The exacting stone-cutting of the Incas fascinated us. Large blocks of half a meter, a metre and more in size were carved with their compound curves and angles matching the adjacent blocks with such precision that there is no room even a sheet of paper between stones weighing many tones each.


We worked our way down the narrow streets back toward the centre of town, passing along the way many traditionally-dressed women, some leading llamas, others carrying loads on their backs, probably headed to the market to set-up.


As we neared the centre of town, in an area around the four and five star hotels, we found shops with finer baby alpaca scarves, but saw none that would complement my sweater. After nearly six hours of nosing around the stock of a hundred or more shops, we resigned ourselves to buying the scarf from Lima's Inca Market or a boutique in Miraflores when we get back down to the coast, or from the Peruvian shop on Vancouver's Granville Island when next we return to Canada.


We were hungry, and in desperation we had a bland and unexciting meal in one of the overpriced restaurants on the periphery of Place de Armas.
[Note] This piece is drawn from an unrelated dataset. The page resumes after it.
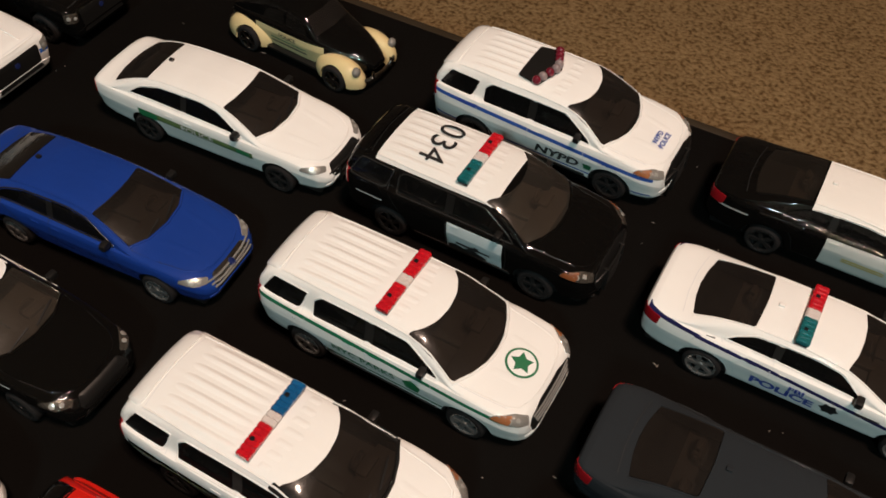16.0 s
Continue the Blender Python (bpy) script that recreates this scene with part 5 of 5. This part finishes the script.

The best we could say of it was that it filled the void. We walked back to the hotel, passing along the way more traditionally-dressed Inca women as well as reminders of the Catholic demolition of the magnificent Inca structures.

Our Friday morning flight back down to the coast went smoothly, after a delay as the airline apparently amalgamated our partly filled 0940 flight with the next one at 1100. We easily found a licensed taxi within the Lima airport's security compound, and negotiated an uneventful S/25 ride to La Punta.

After a visit to the mercado for fresh produce for dinner and to the bakery for bread, we took a launch back out to Sequitur in the mooring field of the Yacht Club Peruano. All was well aboard, the solar panels had brought the batteries back up to 100% and the Bolaseca dehumidification crystals had worked well, and had kept the boat dry and fresh-smelling. It was great to be home again.